'''

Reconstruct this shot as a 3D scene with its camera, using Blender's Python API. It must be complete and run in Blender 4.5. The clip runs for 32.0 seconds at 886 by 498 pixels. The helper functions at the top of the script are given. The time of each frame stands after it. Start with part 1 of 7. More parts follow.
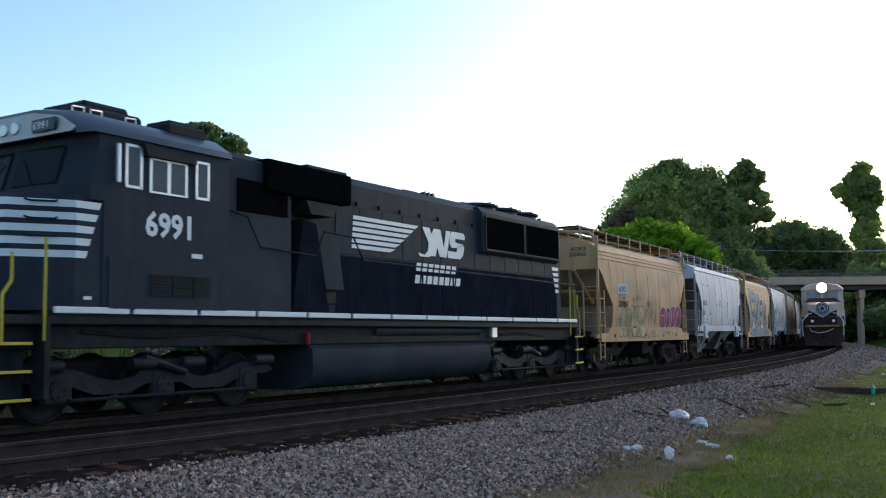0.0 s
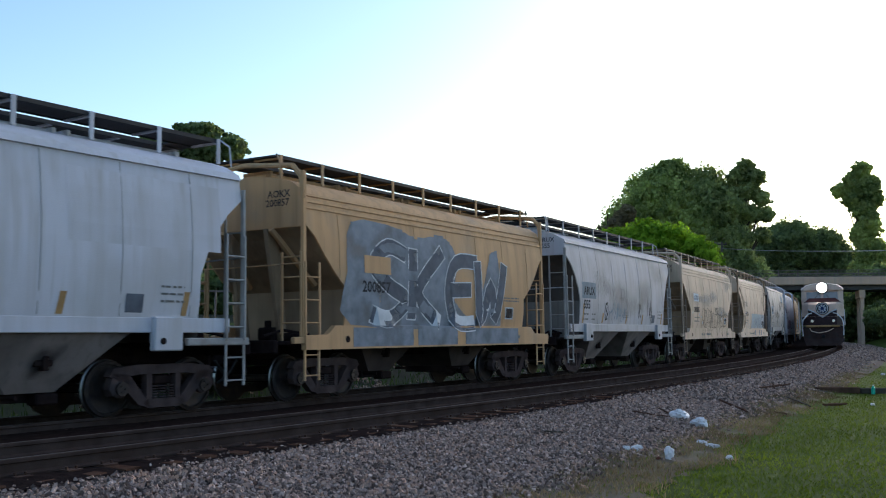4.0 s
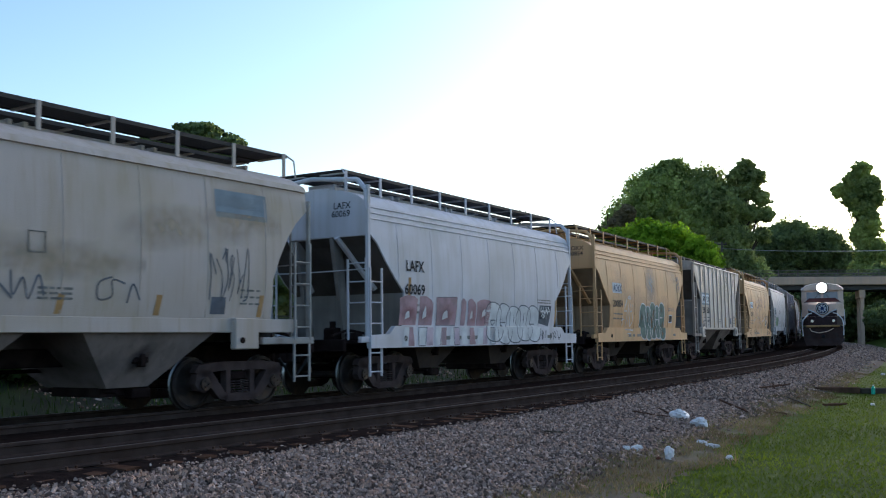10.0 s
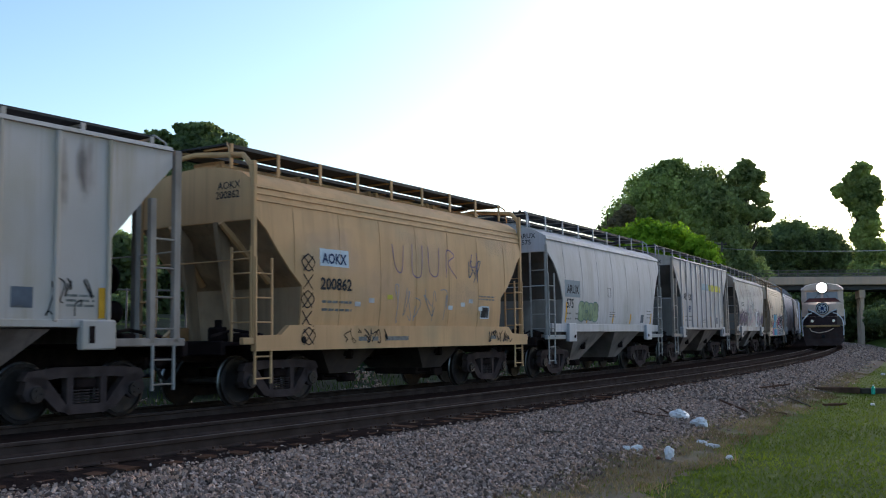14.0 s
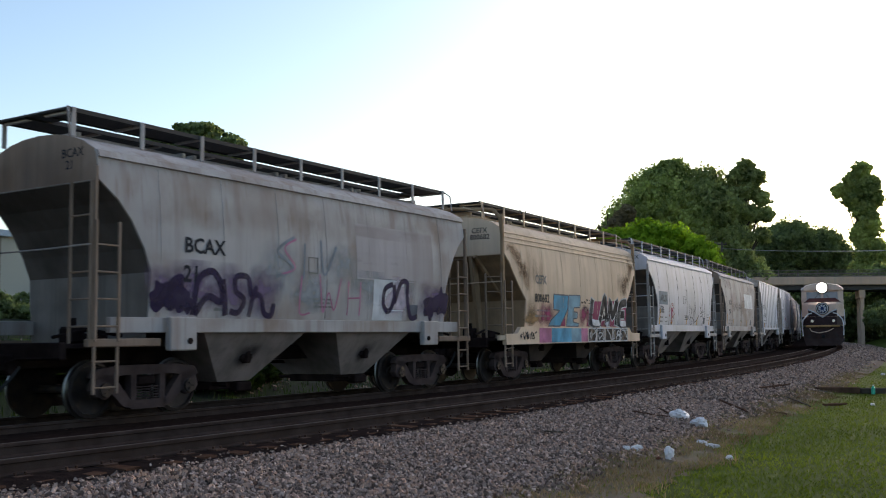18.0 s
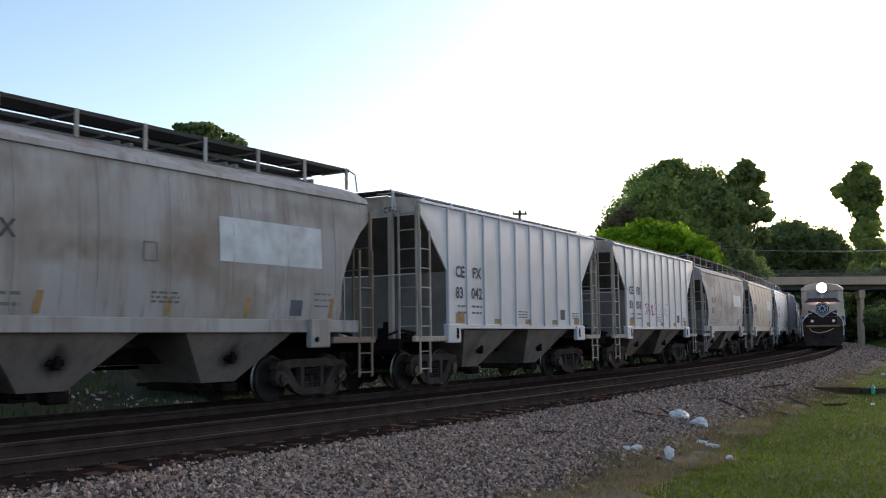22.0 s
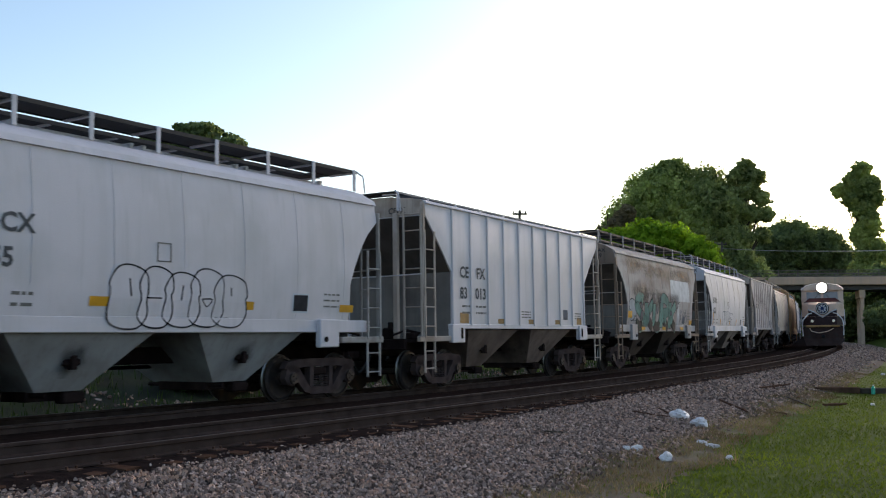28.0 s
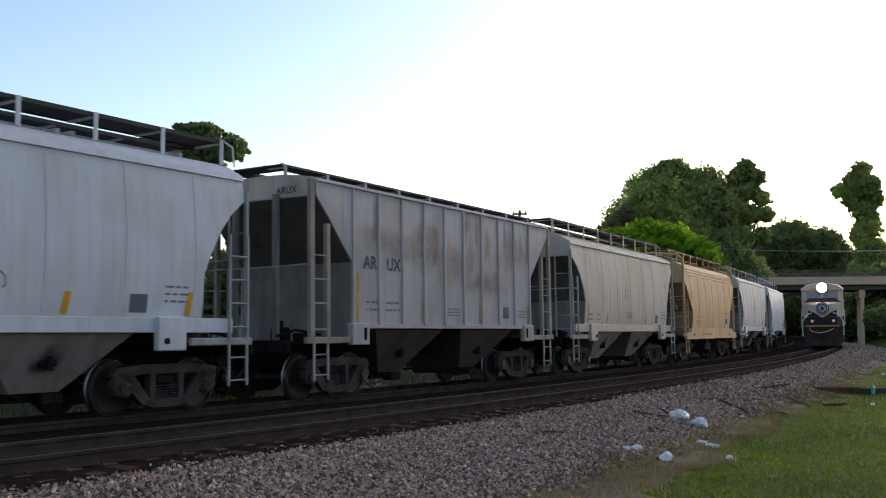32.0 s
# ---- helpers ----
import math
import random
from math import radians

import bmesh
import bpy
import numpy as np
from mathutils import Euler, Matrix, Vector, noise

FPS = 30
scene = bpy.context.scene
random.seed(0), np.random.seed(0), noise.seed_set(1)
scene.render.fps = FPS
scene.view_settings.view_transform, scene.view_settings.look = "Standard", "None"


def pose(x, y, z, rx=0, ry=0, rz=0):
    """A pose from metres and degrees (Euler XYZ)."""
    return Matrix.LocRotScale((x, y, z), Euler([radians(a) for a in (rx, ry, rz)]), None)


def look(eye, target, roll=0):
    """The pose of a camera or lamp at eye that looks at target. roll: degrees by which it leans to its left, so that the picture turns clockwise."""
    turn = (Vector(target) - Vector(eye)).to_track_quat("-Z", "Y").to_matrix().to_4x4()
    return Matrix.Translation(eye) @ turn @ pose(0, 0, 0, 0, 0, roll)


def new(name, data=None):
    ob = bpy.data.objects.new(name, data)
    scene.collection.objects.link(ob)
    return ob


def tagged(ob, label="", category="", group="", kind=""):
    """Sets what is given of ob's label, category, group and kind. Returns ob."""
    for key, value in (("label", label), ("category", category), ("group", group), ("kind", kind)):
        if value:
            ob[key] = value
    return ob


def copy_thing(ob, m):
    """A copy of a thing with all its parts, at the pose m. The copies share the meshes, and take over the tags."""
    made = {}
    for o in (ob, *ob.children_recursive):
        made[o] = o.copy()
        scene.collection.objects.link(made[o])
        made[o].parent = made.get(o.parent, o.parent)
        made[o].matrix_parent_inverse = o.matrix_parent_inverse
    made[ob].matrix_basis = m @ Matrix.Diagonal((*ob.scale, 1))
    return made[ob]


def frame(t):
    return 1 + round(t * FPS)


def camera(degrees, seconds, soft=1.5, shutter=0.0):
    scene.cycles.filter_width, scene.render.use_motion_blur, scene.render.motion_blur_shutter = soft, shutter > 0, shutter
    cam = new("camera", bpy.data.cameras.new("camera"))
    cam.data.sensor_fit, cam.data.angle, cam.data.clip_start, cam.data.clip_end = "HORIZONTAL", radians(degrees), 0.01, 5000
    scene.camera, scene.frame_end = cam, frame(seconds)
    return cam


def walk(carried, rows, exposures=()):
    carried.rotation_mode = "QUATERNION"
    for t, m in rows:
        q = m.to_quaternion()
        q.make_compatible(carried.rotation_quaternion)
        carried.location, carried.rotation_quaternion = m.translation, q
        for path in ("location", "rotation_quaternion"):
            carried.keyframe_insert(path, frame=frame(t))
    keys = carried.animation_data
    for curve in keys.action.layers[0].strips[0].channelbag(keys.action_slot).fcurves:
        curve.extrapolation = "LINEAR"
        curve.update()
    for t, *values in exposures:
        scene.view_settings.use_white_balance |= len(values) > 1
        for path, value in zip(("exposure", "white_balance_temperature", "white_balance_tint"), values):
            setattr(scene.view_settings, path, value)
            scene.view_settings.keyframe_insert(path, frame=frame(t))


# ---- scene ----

'''

## Your instructions
Output the data exactly. Pictures don't belong in the result.

## Solution
Reconstruct this shot as a 3D scene with its camera, using Blender's Python API. It must be complete and run in Blender 4.5. The clip runs for 32.0 seconds at 886 by 498 pixels. The helper functions at the top of the script are given. The time of each frame stands after it. Start with part 1 of 7. More parts follow.
0.0 s
4.0 s
10.0 s
14.0 s
18.0 s
22.0 s
28.0 s
32.0 s
# ---- helpers ----
import math
import random
from math import radians

import bmesh
import bpy
import numpy as np
from mathutils import Euler, Matrix, Vector, noise

FPS = 30
scene = bpy.context.scene
random.seed(0), np.random.seed(0), noise.seed_set(1)
scene.render.fps = FPS
scene.view_settings.view_transform, scene.view_settings.look = "Standard", "None"


def pose(x, y, z, rx=0, ry=0, rz=0):
    """A pose from metres and degrees (Euler XYZ)."""
    return Matrix.LocRotScale((x, y, z), Euler([radians(a) for a in (rx, ry, rz)]), None)


def look(eye, target, roll=0):
    """The pose of a camera or lamp at eye that looks at target. roll: degrees by which it leans to its left, so that the picture turns clockwise."""
    turn = (Vector(target) - Vector(eye)).to_track_quat("-Z", "Y").to_matrix().to_4x4()
    return Matrix.Translation(eye) @ turn @ pose(0, 0, 0, 0, 0, roll)


def new(name, data=None):
    ob = bpy.data.objects.new(name, data)
    scene.collection.objects.link(ob)
    return ob


def tagged(ob, label="", category="", group="", kind=""):
    """Sets what is given of ob's label, category, group and kind. Returns ob."""
    for key, value in (("label", label), ("category", category), ("group", group), ("kind", kind)):
        if value:
            ob[key] = value
    return ob


def copy_thing(ob, m):
    """A copy of a thing with all its parts, at the pose m. The copies share the meshes, and take over the tags."""
    made = {}
    for o in (ob, *ob.children_recursive):
        made[o] = o.copy()
        scene.collection.objects.link(made[o])
        made[o].parent = made.get(o.parent, o.parent)
        made[o].matrix_parent_inverse = o.matrix_parent_inverse
    made[ob].matrix_basis = m @ Matrix.Diagonal((*ob.scale, 1))
    return made[ob]


def frame(t):
    return 1 + round(t * FPS)


def camera(degrees, seconds, soft=1.5, shutter=0.0):
    scene.cycles.filter_width, scene.render.use_motion_blur, scene.render.motion_blur_shutter = soft, shutter > 0, shutter
    cam = new("camera", bpy.data.cameras.new("camera"))
    cam.data.sensor_fit, cam.data.angle, cam.data.clip_start, cam.data.clip_end = "HORIZONTAL", radians(degrees), 0.01, 5000
    scene.camera, scene.frame_end = cam, frame(seconds)
    return cam


def walk(carried, rows, exposures=()):
    carried.rotation_mode = "QUATERNION"
    for t, m in rows:
        q = m.to_quaternion()
        q.make_compatible(carried.rotation_quaternion)
        carried.location, carried.rotation_quaternion = m.translation, q
        for path in ("location", "rotation_quaternion"):
            carried.keyframe_insert(path, frame=frame(t))
    keys = carried.animation_data
    for curve in keys.action.layers[0].strips[0].channelbag(keys.action_slot).fcurves:
        curve.extrapolation = "LINEAR"
        curve.update()
    for t, *values in exposures:
        scene.view_settings.use_white_balance |= len(values) > 1
        for path, value in zip(("exposure", "white_balance_temperature", "white_balance_tint"), values):
            setattr(scene.view_settings, path, value)
            scene.view_settings.keyframe_insert(path, frame=frame(t))


# ---- scene ----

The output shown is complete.